◆ Task: Give every line again exactly as it appears, please, but not the pictures.

◆ Data lines:
══════════════════════════════

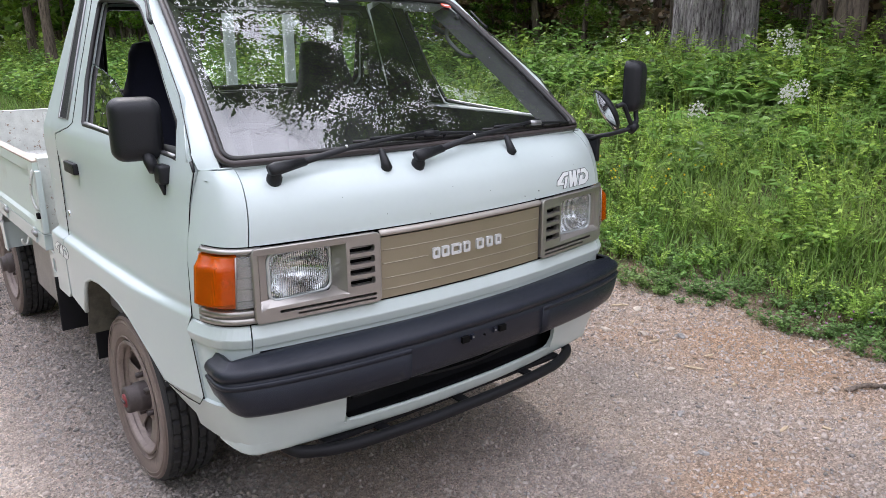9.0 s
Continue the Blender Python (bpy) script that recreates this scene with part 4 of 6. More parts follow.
def seat(cx, w, mat, label, back=0.0):
    s = new("seat")
    s.parent = truck
    b = bmesh.new()
    box(b, cx - w / 2, cx + w / 2, 0.72, 1.22, 0.86, 1.00, 0.04)
    part("cushion", b, mat, s)
    prof = [(0.0, 0.98, 1.0), (0.25, 0.985, 1.0), (0.5, 0.99, 0.98), (0.60, 0.995, 0.86), (0.70, 1.0, 0.60), (0.82, 1.005, 0.50), (0.93, 1.01, 0.45), (0.985, 1.015, 0.38), (1.0, 1.02, 0.26)]
    b = bmesh.new()
    rings = []
    for t, _, k in prof:
        z, yc, hw, d = 0.96 + 0.63 * t, 1.17 + back + 0.15 * t, w / 2 * k, 0.062 * (1 - 0.35 * t) * (0.6 if t == 1.0 else 1)
        ring = []
        for u, v in rounded(0, 0, 2 * hw, 2 * d, min(d, hw) * 0.85, 4):
            ring.append(b.verts.new((cx + u, yc + v - 0.012 * (u / hw) ** 2, z)))
        rings.append(ring)
    for r0, r1 in zip(rings, rings[1:]):
        for j in range(len(r0)):
            b.faces.new((r0[j], r0[(j + 1) % len(r0)], r1[(j + 1) % len(r0)], r1[j]))
    b.faces.new(rings[-1])
    part("backrest", b, mat, s, label)
    for z in (1.10, 1.17, 1.24, 1.31):
        part("seam", tube([(cx - w * 0.36, 1.20 + back + 0.27 * (z - 0.96) - 0.065, z), (cx + w * 0.36, 1.20 + back + 0.27 * (z - 0.96) - 0.065, z)], 0.004, 5), mat, s)
    return s


seat(-0.42, 0.60, NAVY, "navy blue covered driver's seat", 0.05)
seat(0.27, 0.46, SEAT, "dark grey fabric passenger seat")
part("middle_box", box(bmesh.new(), -0.12, 0.02, 0.75, 1.2, 0.86, 0.98, 0.02), SEAT, truck, smooth=False)
mirror_in = part("interior_mirror", box(bmesh.new(), -0.10, 0.075, 0.800, 0.825, 1.640, 1.712, 0.012), BLACK, truck)
part("mirror_stem", tube([(0.015, 0.81, 1.69), (0.015, 0.80, 1.75)], 0.008, 6), BLACK, mirror_in)
for x0 in (0.55, 0.40):
    part("belt_strap", box(bmesh.new(), x0, x0 + 0.045, 1.40, 1.405, 0.95, 1.70), BELT, truck, smooth=False)
part("belt_buckle", box(bmesh.new(), 0.555, 0.59, 1.388, 1.399, 1.43, 1.50, 0.004), CHROME, truck, smooth=False)
part("grab_handle", tube(smooth_path([(0.60, 0.74, 1.69), (0.625, 0.78, 1.64), (0.635, 0.86, 1.62), (0.62, 0.93, 1.65)], 5), 0.010, 8), CABIN, truck)
for k, (x, z) in enumerate(((0.41, 1.30), (0.55, 1.28))):
    part("belt_anchor", box(bmesh.new(), x, x + 0.02, 1.35, 1.37, 0.95, 1.05), BELT, truck, smooth=False)
# stickers inside the glass
for u, v, w, h, mt in ((-0.018, 0.925, 0.050, 0.042, WHITE_FILM),):
    p = screen(u, v, -0.006)
    sticker = part("date_sticker", plate(rounded(0, 0, w, h, 0.003), [], [], [], lambda a, b: screen(u + a / 0.61, v + b / 0.84, -0.008 + 0.012)), mt, windscreen)
part("red_sticker", plate(rounded(0, 0, 0.052, 0.03, 0.0145), [], [], [], lambda a, b: screen(0.905 + a / 0.61, 0.935 + b / 0.84, 0.004)), STICKER_RED, windscreen)
me = text_mesh("5", 0.034, 0, 0.0006, 0.0002)
co = np.zeros(len(me.vertices) * 3)
me.vertices.foreach_get("co", co)
me.vertices.foreach_set("co", np.array([screen(-0.030 + a / 0.61, 0.912 + b / 0.84, 0.006 + c) for a, b, c in co.reshape(-1, 3)]).ravel())
link("sticker_digit", me, LINE, windscreen, smooth=False)
part("sticker_band", plate(rounded(0, 0, 0.034, 0.010, 0.003), [], [], [], lambda a, b: screen(0.905 + a / 0.61, 0.935 + b / 0.84, 0.0055)), WHITE_FILM, windscreen)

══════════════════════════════

◆ Result of this exercise:
9.0 s
Continue the Blender Python (bpy) script that recreates this scene with part 4 of 6. More parts follow.
def seat(cx, w, mat, label, back=0.0):
    s = new("seat")
    s.parent = truck
    b = bmesh.new()
    box(b, cx - w / 2, cx + w / 2, 0.72, 1.22, 0.86, 1.00, 0.04)
    part("cushion", b, mat, s)
    prof = [(0.0, 0.98, 1.0), (0.25, 0.985, 1.0), (0.5, 0.99, 0.98), (0.60, 0.995, 0.86), (0.70, 1.0, 0.60), (0.82, 1.005, 0.50), (0.93, 1.01, 0.45), (0.985, 1.015, 0.38), (1.0, 1.02, 0.26)]
    b = bmesh.new()
    rings = []
    for t, _, k in prof:
        z, yc, hw, d = 0.96 + 0.63 * t, 1.17 + back + 0.15 * t, w / 2 * k, 0.062 * (1 - 0.35 * t) * (0.6 if t == 1.0 else 1)
        ring = []
        for u, v in rounded(0, 0, 2 * hw, 2 * d, min(d, hw) * 0.85, 4):
            ring.append(b.verts.new((cx + u, yc + v - 0.012 * (u / hw) ** 2, z)))
        rings.append(ring)
    for r0, r1 in zip(rings, rings[1:]):
        for j in range(len(r0)):
            b.faces.new((r0[j], r0[(j + 1) % len(r0)], r1[(j + 1) % len(r0)], r1[j]))
    b.faces.new(rings[-1])
    part("backrest", b, mat, s, label)
    for z in (1.10, 1.17, 1.24, 1.31):
        part("seam", tube([(cx - w * 0.36, 1.20 + back + 0.27 * (z - 0.96) - 0.065, z), (cx + w * 0.36, 1.20 + back + 0.27 * (z - 0.96) - 0.065, z)], 0.004, 5), mat, s)
    return s


seat(-0.42, 0.60, NAVY, "navy blue covered driver's seat", 0.05)
seat(0.27, 0.46, SEAT, "dark grey fabric passenger seat")
part("middle_box", box(bmesh.new(), -0.12, 0.02, 0.75, 1.2, 0.86, 0.98, 0.02), SEAT, truck, smooth=False)
mirror_in = part("interior_mirror", box(bmesh.new(), -0.10, 0.075, 0.800, 0.825, 1.640, 1.712, 0.012), BLACK, truck)
part("mirror_stem", tube([(0.015, 0.81, 1.69), (0.015, 0.80, 1.75)], 0.008, 6), BLACK, mirror_in)
for x0 in (0.55, 0.40):
    part("belt_strap", box(bmesh.new(), x0, x0 + 0.045, 1.40, 1.405, 0.95, 1.70), BELT, truck, smooth=False)
part("belt_buckle", box(bmesh.new(), 0.555, 0.59, 1.388, 1.399, 1.43, 1.50, 0.004), CHROME, truck, smooth=False)
part("grab_handle", tube(smooth_path([(0.60, 0.74, 1.69), (0.625, 0.78, 1.64), (0.635, 0.86, 1.62), (0.62, 0.93, 1.65)], 5), 0.010, 8), CABIN, truck)
for k, (x, z) in enumerate(((0.41, 1.30), (0.55, 1.28))):
    part("belt_anchor", box(bmesh.new(), x, x + 0.02, 1.35, 1.37, 0.95, 1.05), BELT, truck, smooth=False)
# stickers inside the glass
for u, v, w, h, mt in ((-0.018, 0.925, 0.050, 0.042, WHITE_FILM),):
    p = screen(u, v, -0.006)
    sticker = part("date_sticker", plate(rounded(0, 0, w, h, 0.003), [], [], [], lambda a, b: screen(u + a / 0.61, v + b / 0.84, -0.008 + 0.012)), mt, windscreen)
part("red_sticker", plate(rounded(0, 0, 0.052, 0.03, 0.0145), [], [], [], lambda a, b: screen(0.905 + a / 0.61, 0.935 + b / 0.84, 0.004)), STICKER_RED, windscreen)
me = text_mesh("5", 0.034, 0, 0.0006, 0.0002)
co = np.zeros(len(me.vertices) * 3)
me.vertices.foreach_get("co", co)
me.vertices.foreach_set("co", np.array([screen(-0.030 + a / 0.61, 0.912 + b / 0.84, 0.006 + c) for a, b, c in co.reshape(-1, 3)]).ravel())
link("sticker_digit", me, LINE, windscreen, smooth=False)
part("sticker_band", plate(rounded(0, 0, 0.034, 0.010, 0.003), [], [], [], lambda a, b: screen(0.905 + a / 0.61, 0.935 + b / 0.84, 0.0055)), WHITE_FILM, windscreen)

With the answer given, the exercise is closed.